Mise à jour : selon le Telegraph, un compromis pourrait finalement être trouvé pour étendre la durée de protection à 70 ans au lieu de 50 ans actuellement, et non plus 95 ans comme c’était proposé. Il s’agirait d’étendre la durée des droits à une génération d’artistes-interprètes, et non plus deux, ce qui aurait l’avantage pour les maisons de disques de préserver leurs droits sur les enregistrements des années 1960, particulièrement prolifiques (surtout ceux des Beatles, qui ne sont toujours pas sur iTunes).
La proposition d’étendre la durée de protection des droits des artistes-interprètes et des producteurs de musique à 95 ans après l’enregistrement de l’œuvre fait beaucoup moins de bruit que la riposte graduée, alors qu’elle devrait soulever encore plus d’indignation. Contrairement à la lutte contre le piratage, qui restera sans effet, l’extension de la durée de protection – actuellement fixée à 50 ans – a un effet immédiat et très difficilement réversible, l’appauvrissement du domaine public.
Le rapport Gowers commandé par la Grande-Bretagne en 2006 avait conclu qu’une extension de la durée de protection aurait pour effet d’augmenter le prix de l’accès aux œuvres pour les consommateurs, de freiner la concurrence, et d’avantager ceux qui possèdent les plus gros fonds de catalogue, c’est-à-dire les majors du disque. Les conclusions étaient cinglantes. Mais la Commission européenne a pourtant décidé d’ignorer ce rapport, et d’autres, qui préconisent de ne pas augmenter la durée de protection, voire de la réduire.
Le commissaire Charles McCreevy, à l’origine de la proposition, s’est basé sur un unique rapport… fourni par la British Phonographic Industry (BPI), le lobby de l’industrie musicale britannique. Selon Bruxelles, la proposition doit permettre aux interprètes de gagner 150 à 2 000 euros de plus par an. Mais elle permet surtout aux maisons de disques d’exploiter beaucoup plus longtemps leurs catalogues, et de gagner des millions d’euros supplémentaires chaque année sur des œuvres qu’elles sont enregistrées il y a près d’un siècle. Selon les propres données de la Commission, 90 % des bénéfices financiers tirés de l’extension des droits iront aux maisons de disques, 9 % aux 20 % des artistes les plus diffusés en Europe, et seulement 1 % aux 80 % des artistes les moins diffusés.

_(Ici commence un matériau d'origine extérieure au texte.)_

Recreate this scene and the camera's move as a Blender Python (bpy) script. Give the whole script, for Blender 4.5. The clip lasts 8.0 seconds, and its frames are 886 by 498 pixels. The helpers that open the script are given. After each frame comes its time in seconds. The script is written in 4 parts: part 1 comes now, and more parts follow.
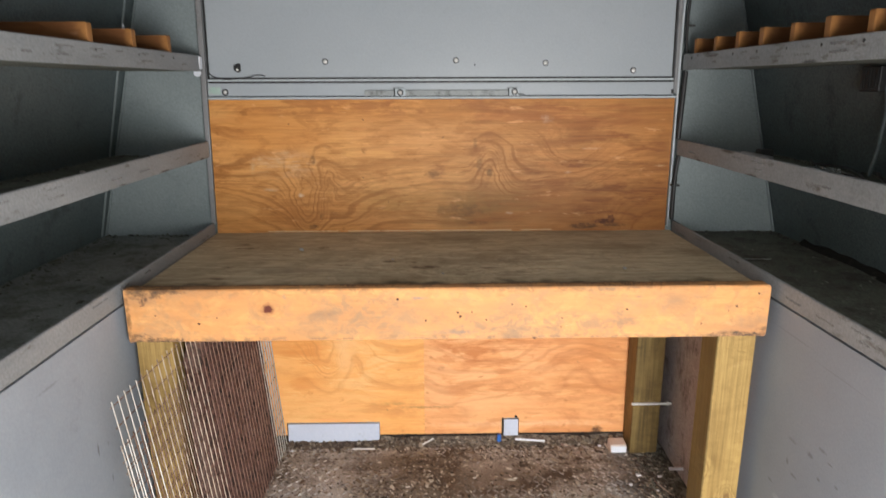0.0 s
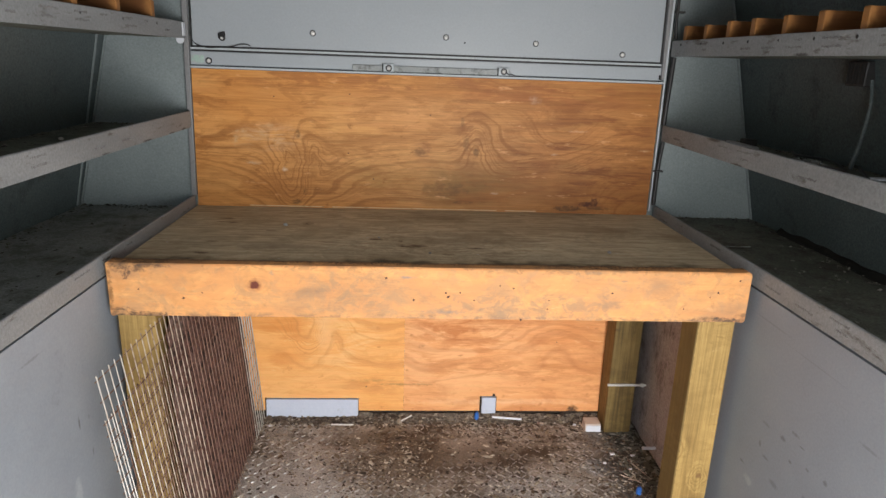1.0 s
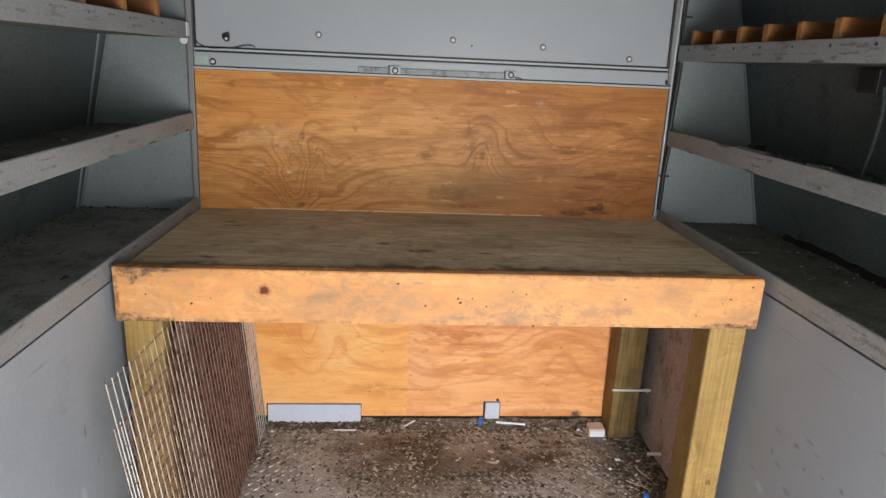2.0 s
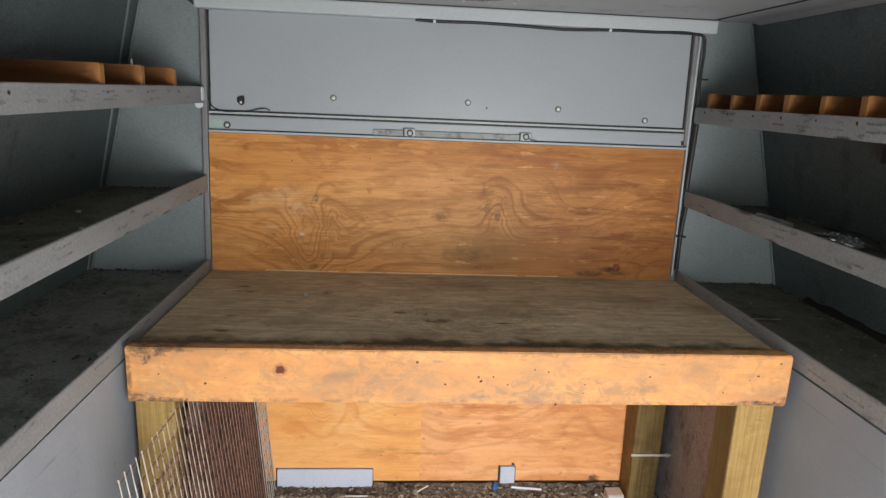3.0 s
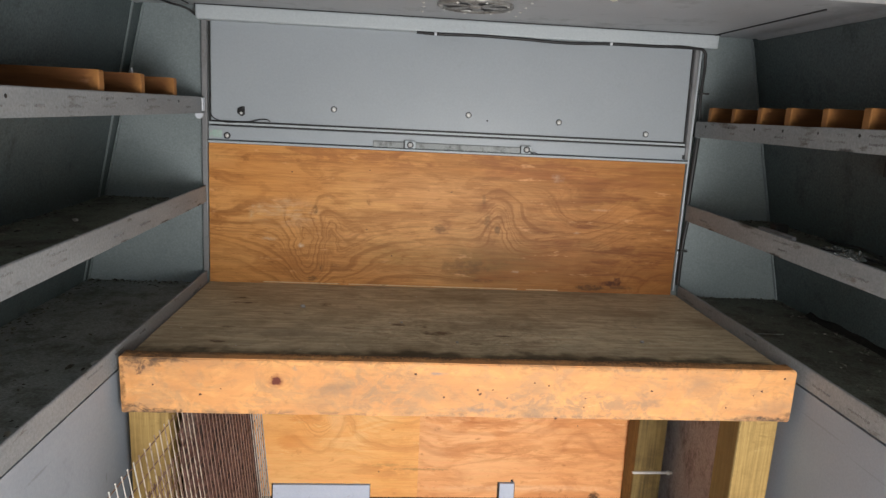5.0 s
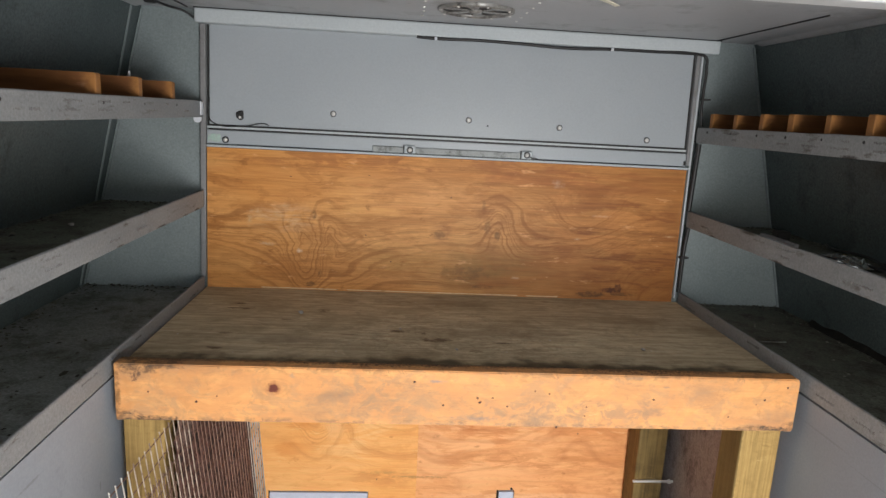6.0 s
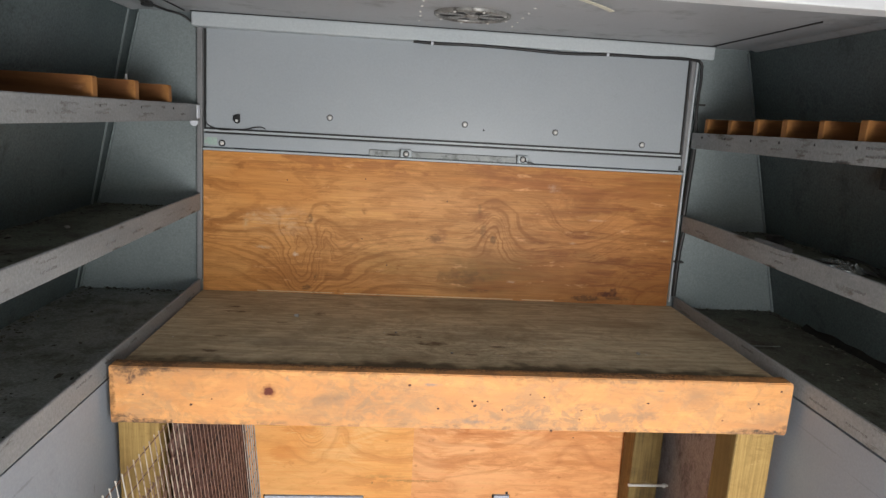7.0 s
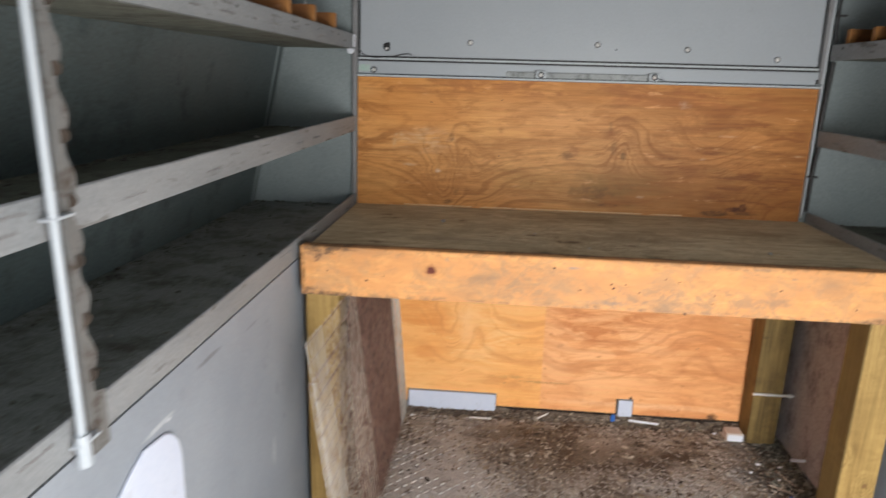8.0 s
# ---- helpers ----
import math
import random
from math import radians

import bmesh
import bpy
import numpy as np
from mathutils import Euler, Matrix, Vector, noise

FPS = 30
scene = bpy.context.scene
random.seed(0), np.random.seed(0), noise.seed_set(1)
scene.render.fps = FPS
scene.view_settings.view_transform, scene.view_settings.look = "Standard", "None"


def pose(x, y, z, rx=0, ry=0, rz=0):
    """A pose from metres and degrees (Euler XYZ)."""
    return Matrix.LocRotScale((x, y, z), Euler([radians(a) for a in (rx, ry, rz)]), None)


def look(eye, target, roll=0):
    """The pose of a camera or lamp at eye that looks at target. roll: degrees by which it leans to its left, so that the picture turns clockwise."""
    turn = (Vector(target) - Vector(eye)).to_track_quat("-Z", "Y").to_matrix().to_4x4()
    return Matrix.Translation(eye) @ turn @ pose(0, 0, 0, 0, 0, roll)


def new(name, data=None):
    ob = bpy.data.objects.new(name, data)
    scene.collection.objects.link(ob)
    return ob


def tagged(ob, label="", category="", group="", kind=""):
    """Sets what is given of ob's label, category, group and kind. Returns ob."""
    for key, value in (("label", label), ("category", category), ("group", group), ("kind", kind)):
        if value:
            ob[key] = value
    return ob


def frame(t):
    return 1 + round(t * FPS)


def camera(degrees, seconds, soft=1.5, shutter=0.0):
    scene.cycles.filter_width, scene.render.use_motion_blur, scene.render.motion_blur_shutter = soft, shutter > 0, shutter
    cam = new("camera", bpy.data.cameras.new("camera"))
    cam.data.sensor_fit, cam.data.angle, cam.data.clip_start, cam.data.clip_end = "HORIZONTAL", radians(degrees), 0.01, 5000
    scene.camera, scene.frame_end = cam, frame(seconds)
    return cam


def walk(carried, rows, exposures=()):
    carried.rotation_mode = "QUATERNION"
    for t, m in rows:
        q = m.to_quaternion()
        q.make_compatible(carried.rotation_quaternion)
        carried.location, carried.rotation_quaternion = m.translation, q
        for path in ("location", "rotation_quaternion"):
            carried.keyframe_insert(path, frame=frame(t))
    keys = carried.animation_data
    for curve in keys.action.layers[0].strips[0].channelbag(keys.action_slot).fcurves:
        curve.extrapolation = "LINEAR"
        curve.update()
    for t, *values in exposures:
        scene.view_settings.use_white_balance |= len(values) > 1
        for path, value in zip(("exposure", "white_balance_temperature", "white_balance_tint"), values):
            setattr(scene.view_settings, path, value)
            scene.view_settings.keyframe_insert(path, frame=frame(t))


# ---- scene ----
cam = camera(68.8, 8.0, soft=1.45, shutter=0.25)
EXPOSURE = 1.0
PATH = [
    (0, (0.05, -1.477, 1.294), (0.084, 0.461, 0.801), -0.2),
    (0.2, (0.037, -1.474, 1.271), (0.116, 0.448, 0.726), 0.5),
    (0.5, (0.017, -1.477, 1.282), (0.117, 0.44, 0.723), 1.2),
    (0.8, (0.003, -1.476, 1.296), (0.124, 0.441, 0.739), 1.9),
    (1, (0.004, -1.472, 1.302), (0.129, 0.443, 0.74), 2.1),
    (1.2, (-0.009, -1.470, 1.299), (0.130, 0.444, 0.736), 2.3),
    (2.3, (-0.054, -1.430, 1.313), (0.105, 0.487, 0.764), 2.6),
    (2.5, (-0.057, -1.412, 1.334), (0.097, 0.51, 0.804), 2.6),
    (2.8, (-0.089, -1.386, 1.4), (0.064, 0.548, 0.913), 2.6),
    (3, (-0.093, -1.387, 1.401), (0.057, 0.551, 0.931), 2.5),
    (3.2, (-0.095, -1.386, 1.399), (0.055, 0.556, 0.945), 2.6),
    (3.5, (-0.094, -1.387, 1.405), (0.052, 0.56, 0.969), 2.6),
    (3.8, (-0.087, -1.385, 1.393), (0.06, 0.562, 0.961), 2.6),
    (4, (-0.075, -1.392, 1.363), (0.068, 0.557, 0.935), 2.7),
    (4.2, (-0.066, -1.4, 1.344), (0.074, 0.548, 0.914), 2.8),
    (4.5, (-0.076, -1.377, 1.383), (0.068, 0.572, 0.959), 2.8),
    (4.7, (-0.084, -1.379, 1.381), (0.062, 0.570, 0.960), 2.8),
    (5.8, (-0.094, -1.361, 1.393), (0.058, 0.591, 0.984), 3.1),
    (6, (-0.091, -1.36, 1.383), (0.06, 0.593, 0.979), 3.1),
    (6.2, (-0.088, -1.361, 1.382), (0.066, 0.593, 0.984), 3.2),
    (6.5, (-0.083, -1.364, 1.38), (0.069, 0.59, 0.984), 3.2),
    (6.8, (-0.086, -1.367, 1.382), (0.069, 0.588, 0.989), 3.3),
    (7, (-0.088, -1.365, 1.382), (0.072, 0.59, 0.992), 3.3),
    (7.2, (-0.085, -1.346, 1.382), (0.075, 0.609, 0.992), 3.3),
    (7.5, (-0.099, -1.373, 1.358), (0.053, 0.58, 0.952), 3.3),
    (7.6, (-0.112, -1.404, 1.345), (0.012, 0.545, 0.913), 3.0),
    (7.7, (-0.126, -1.451, 1.309), (-0.051, 0.497, 0.863), 3.0),
    (7.8, (-0.149, -1.491, 1.284), (-0.136, 0.454, 0.819), 2.7),
    (7.9, (-0.169, -1.529, 1.271), (-0.24, 0.407, 0.773), 2.2),
    (8, (-0.193, -1.579, 1.251), (-0.343, 0.348, 0.738), 1.6),
]
walk(cam, [(t, look(eye, target, roll)) for t, eye, target, roll in PATH], exposures=[(0, EXPOSURE + 0.06), (0.5, EXPOSURE - 0.02), (2.5, EXPOSURE - 0.13), (8, EXPOSURE - 0.12)])

# ---------------------------------------------------------------- light
world = bpy.data.worlds.new("world")
scene.world = world
world.use_nodes = True
wn = world.node_tree.nodes
sky = wn.new("ShaderNodeTexSky")
sky.sky_type = "NISHITA"
sky.sun_disc = False
sky.sun_elevation, sky.sun_rotation = radians(55), radians(195)
sky.air_density, sky.dust_density = 1.0, 4.0
world.node_tree.links.new(sky.outputs["Color"], wn["Background"].inputs["Color"])
wn["Background"].inputs["Strength"].default_value = 0.15

sun = new("sun", bpy.data.lights.new("sun", "SUN"))
sun.data.energy, sun.data.angle, sun.data.color = 3.0, radians(20), (1.0, 0.96, 0.9)
sun.matrix_basis = look((-0.15, -0.55, 0.82), (0, 0, 0))

# skylight of the open rear doorway
door_light = new("doorway_skylight", bpy.data.lights.new("doorway_skylight", "AREA"))
door_light.data.shape, door_light.data.size, door_light.data.size_y = "RECTANGLE", 0.76, 1.18
door_light.data.energy, door_light.data.color = 32.0, (1.0, 0.985, 0.97)
door_light.matrix_basis = look((0.50, -1.97, 0.60), (-0.10, -0.4, 0.25))


# ---------------------------------------------------------------- materials
def nodes_of(name):
    m = bpy.data.materials.new(name)
    m.use_nodes = True
    return m, m.node_tree.nodes, m.node_tree.links, m.node_tree.nodes["Principled BSDF"]


def mixed(nt, links, fac, a, b):
    """Colour node that goes from a to b by fac; a and b are colours or sockets."""
    mx = nt.new("ShaderNodeMix")
    mx.data_type = "RGBA"
    if isinstance(fac, (int, float)):
        mx.inputs[0].default_value = fac
    else:
        links.new(fac, mx.inputs[0])
    for i, c in ((6, a), (7, b)):
        if isinstance(c, tuple):
            mx.inputs[i].default_value = (*c, 1)
        else:
            links.new(c, mx.inputs[i])
    return mx.outputs[2]


def field(nt, links, scale, detail=4, rough=0.6, stretch=(1, 1, 1), lo=0.0, hi=1.0, shift=(0, 0, 0), warp=0.0):
    """Noise in object space, remapped so that lo..hi becomes 0..1."""
    tc, mp, nz, rg = (nt.new("ShaderNode" + k) for k in ("TexCoord", "Mapping", "TexNoise", "MapRange"))
    mp.inputs["Scale"].default_value = stretch
    mp.inputs["Location"].default_value = shift
    nz.inputs["Scale"].default_value, nz.inputs["Detail"].default_value, nz.inputs["Roughness"].default_value = scale, detail, rough
    nz.inputs["Distortion"].default_value = warp
    rg.inputs["From Min"].default_value, rg.inputs["From Max"].default_value = lo, hi
    links.new(tc.outputs["Object"], mp.inputs[0])
    links.new(mp.outputs[0], nz.inputs["Vector"])
    links.new(nz.outputs["Fac"], rg.inputs["Value"])
    return rg.outputs[0]


def bumped(nt, links, b, height, strength, dist=0.002):
    bp = nt.new("ShaderNodeBump")
    bp.inputs["Strength"].default_value, bp.inputs["Distance"].default_value = strength, dist
    links.new(height, bp.inputs["Height"])
    links.new(bp.outputs[0], b.inputs["Normal"])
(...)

Surtout, on prend de l’argent aux vivants pour le donner aux morts. Plus il y a d’œuvres protégées par le droit d’auteur, plus la rémunération collective (en particulier la taxe pour copie privée) est diluée entre une multitude d’ayants droit, avec une part d’autant plus importante de morts que la durée de protection s’allonge. Les seuls à ne jamais mourir sont les majors, qui rachètent des fonds de catalogue à bras le corps.
Mais le Parlement européen ne semble pas disposé à se laisser faire. Alors que les députés des Commission culture et Commission des affaires juridiques du Parlement Européen ont approuvé la proposition de Bruxelles, le mouvement Sound Copyright qui se bat contre le projet indique que le vote en séance plénière a été repoussé. Les maisons de disques ont fait pression, sentant que la proposition risquait d’être rejetée.
« Après une rencontre entre les présidents des groupes politiques du Parlement européen mardi, et avec la controverse et le manque de consensus qui entoure la proposition, les eurodéputés ont repoussé le vote jusqu’au mois d’avril, juste avant les élections européennes« , indique ainsi Sound Copyright. Le Conseil, la Commission et le Parlement doivent désormais se mettre d’accord, fin mars, pour voir si la proposition est maintenue.
Déjà le mois dernier, la Commission européenne a accepté de ne pas faire voter le rapport Medina, qui était favorable à la riposte graduée et au filtrage du net.